Figure 2. Graph of accidents and accident rates in blast furnaces and rolling mills. Note- click on the image to expand it.

I think we can all agree that the thought of working at an industry experiencing not only wage fluctuations but also dangerous working conditions sounds like a nightmare. As one would expect in response to this, labor unions began to organize during the mid to late 1800’s, demanding higher wages and safer working conditions. The early labor unions and strikes in Allentown during the 1860’s can best be described as unorganized and unsuccessful (Hellerich 1987: 233). But by the 1870’s and 1880’s, labor unions all across the country began to organize better and at a fairly rapid rate, possibly due to the Panic of 1873. During this depression of 1873, ironworkers faced a tough situation in that they were working for low wages in unsafe conditions. However, at the same time they could not risk leaving because no other jobs were available. In fact, the Allentown Rolling Mill, “when it was cash-short thought nothing of paying its workers in scrip, redeemable at certain stores, rather than in cash” (Hall 1987: 304). It is shocking to think that things could get even worse, but they did. I was surprised to find out that some companies didn’t even pay their workers at all! Even though most labor unions and strikes were not successful, joining large and powerful labor unions was the best hope Allentown ironworkers had at receiving higher wages and safer working conditions.
I have explored three major aspects of working conditions in iron mills covering wages, accident rates, and labor unions. However, it is important to look at other aspects of the iron industry that relate to my topic, such as housing for the ironworkers. Housing was usually nearby the iron mill so that the workers would not have to commute far and because it was faster if someone was needed quickly. The Allentown Rolling Mill built and provided cheap housing for their ironworkers on the west side of 3rd Street between Gordon and Chew (Whelan 1984: 1). Below, is a map (Figure 3) marking where some ironworkers lived in the Sixth Ward from data taken from an 1880 census.
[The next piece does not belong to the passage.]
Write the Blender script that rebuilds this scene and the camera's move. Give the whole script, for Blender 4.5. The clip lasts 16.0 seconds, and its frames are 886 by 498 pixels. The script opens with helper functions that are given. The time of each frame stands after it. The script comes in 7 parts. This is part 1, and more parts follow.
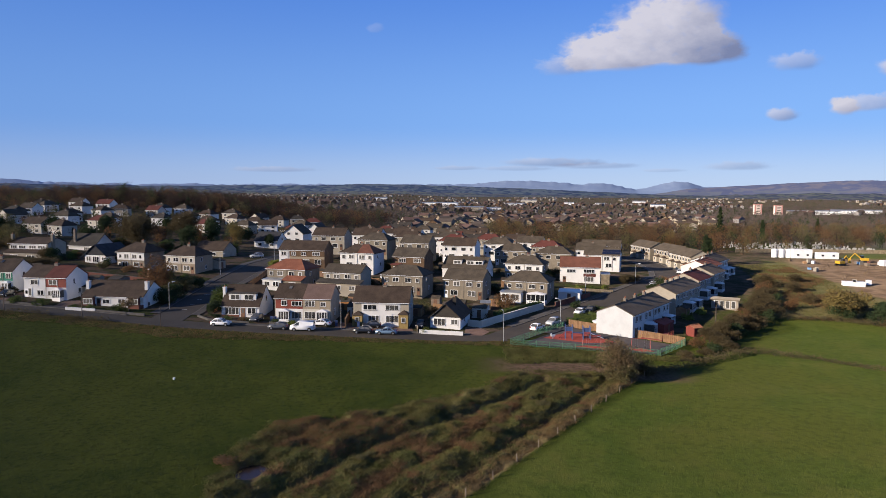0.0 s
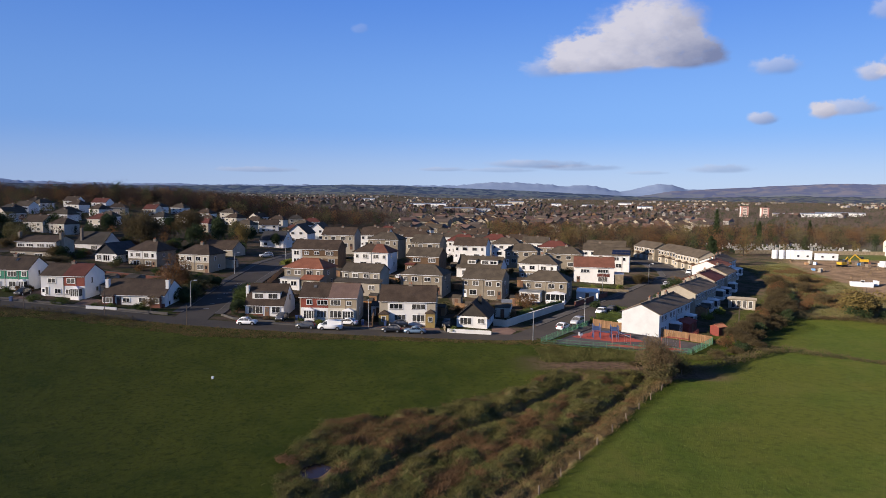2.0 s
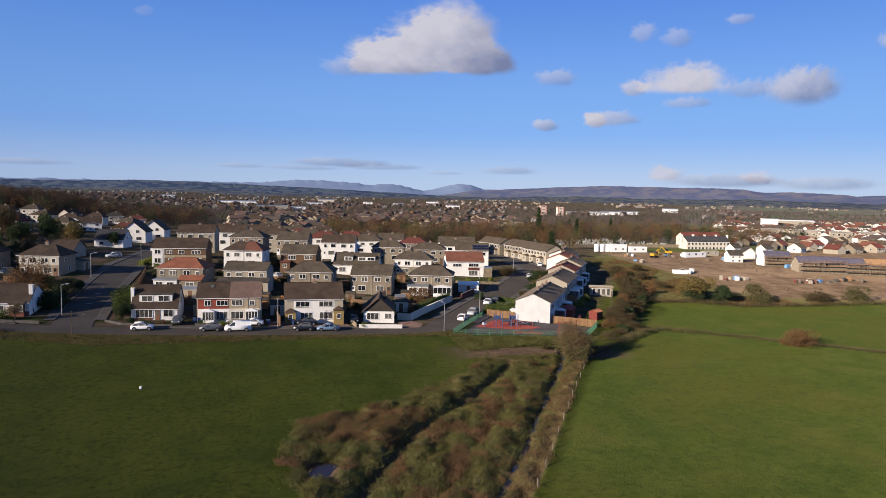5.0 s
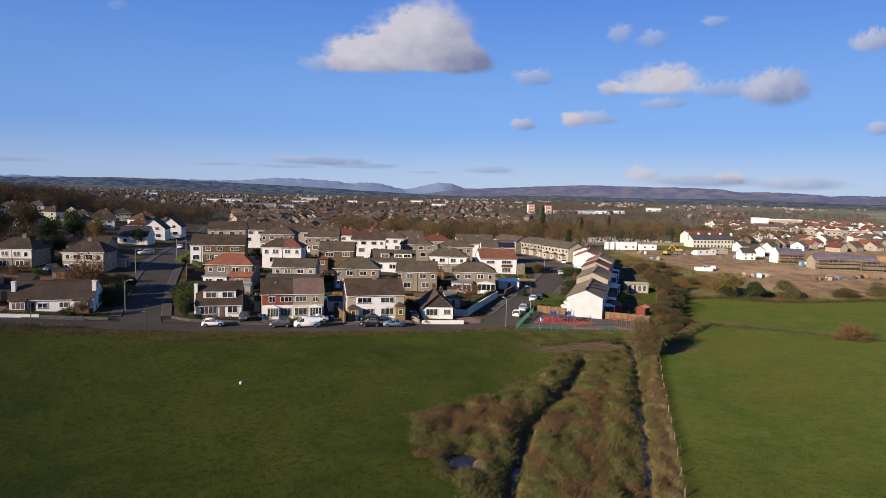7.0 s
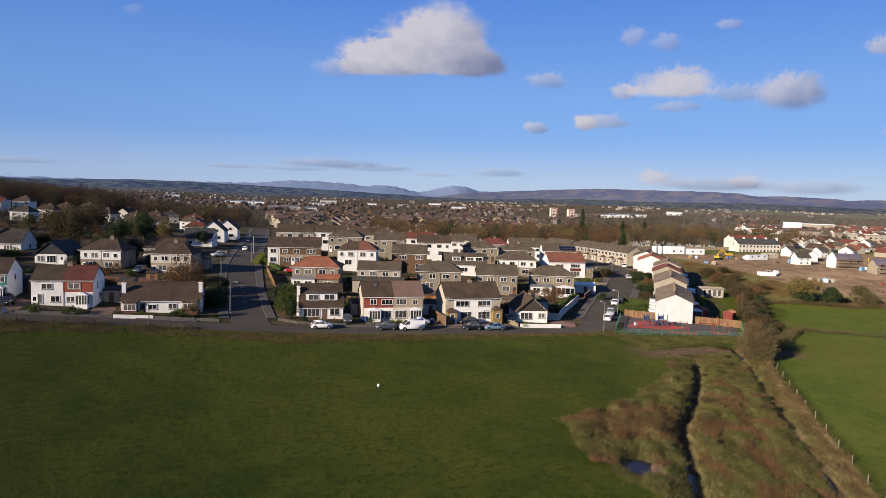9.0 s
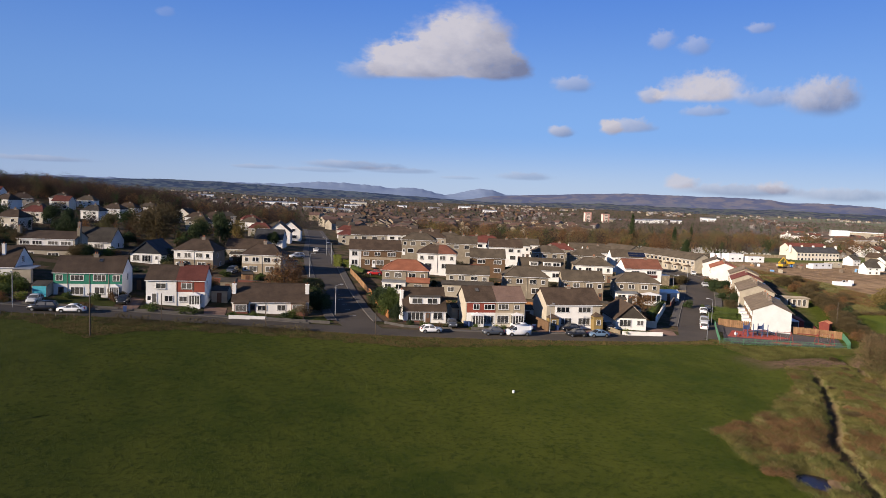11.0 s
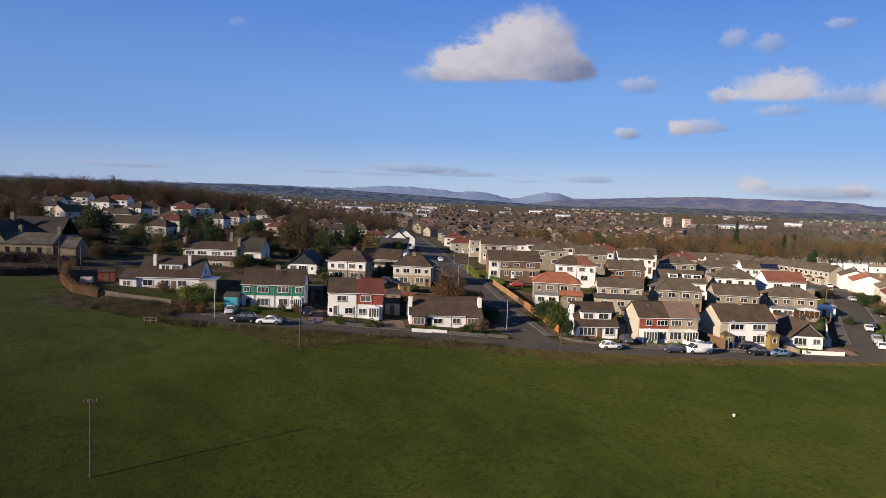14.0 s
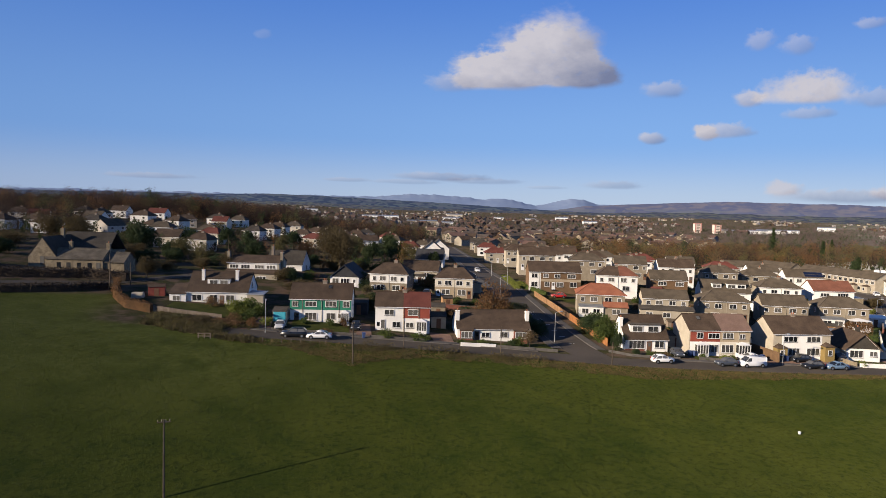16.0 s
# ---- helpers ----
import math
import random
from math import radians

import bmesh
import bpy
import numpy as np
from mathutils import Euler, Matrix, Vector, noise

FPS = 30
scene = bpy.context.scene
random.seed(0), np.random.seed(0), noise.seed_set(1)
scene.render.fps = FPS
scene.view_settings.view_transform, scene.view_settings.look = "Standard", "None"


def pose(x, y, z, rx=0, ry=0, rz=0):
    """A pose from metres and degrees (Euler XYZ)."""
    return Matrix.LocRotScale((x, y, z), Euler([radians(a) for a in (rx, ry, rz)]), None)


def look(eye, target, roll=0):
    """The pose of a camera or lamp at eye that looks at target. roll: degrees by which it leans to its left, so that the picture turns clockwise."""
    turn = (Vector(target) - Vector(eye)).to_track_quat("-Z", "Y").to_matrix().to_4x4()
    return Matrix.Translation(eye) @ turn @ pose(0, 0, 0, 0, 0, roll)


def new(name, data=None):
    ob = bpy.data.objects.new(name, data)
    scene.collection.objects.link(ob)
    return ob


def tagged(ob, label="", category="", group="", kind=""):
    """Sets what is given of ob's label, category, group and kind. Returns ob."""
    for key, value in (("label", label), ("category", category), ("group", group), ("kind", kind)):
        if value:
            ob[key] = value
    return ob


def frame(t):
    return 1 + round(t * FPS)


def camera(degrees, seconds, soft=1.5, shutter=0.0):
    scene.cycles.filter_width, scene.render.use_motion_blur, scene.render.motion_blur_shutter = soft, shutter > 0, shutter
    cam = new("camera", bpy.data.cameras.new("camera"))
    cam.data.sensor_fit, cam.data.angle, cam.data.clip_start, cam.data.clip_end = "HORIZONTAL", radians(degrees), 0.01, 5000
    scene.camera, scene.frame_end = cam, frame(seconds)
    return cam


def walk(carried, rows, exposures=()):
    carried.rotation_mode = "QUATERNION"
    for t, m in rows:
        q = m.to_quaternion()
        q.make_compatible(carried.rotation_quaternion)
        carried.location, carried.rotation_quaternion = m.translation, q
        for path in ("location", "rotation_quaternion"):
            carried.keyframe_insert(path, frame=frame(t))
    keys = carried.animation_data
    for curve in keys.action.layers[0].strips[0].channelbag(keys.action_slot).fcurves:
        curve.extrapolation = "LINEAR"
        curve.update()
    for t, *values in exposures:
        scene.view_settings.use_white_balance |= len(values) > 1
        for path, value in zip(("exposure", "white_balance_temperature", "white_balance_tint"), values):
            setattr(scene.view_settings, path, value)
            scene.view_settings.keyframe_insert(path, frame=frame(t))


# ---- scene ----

Figure 3.Map marking the location of ironworkers who lived around Gordon and Chew Street in 1880.Click on a point to see the individuals occupation.

While my topic focuses on working conditions in the iron mills, exploring other aspects of Allentown in the mid to late 1800’s like railroads, housing, and child labor, is very important for gaining a more rounded understanding of the history of Allentown and its iron industry.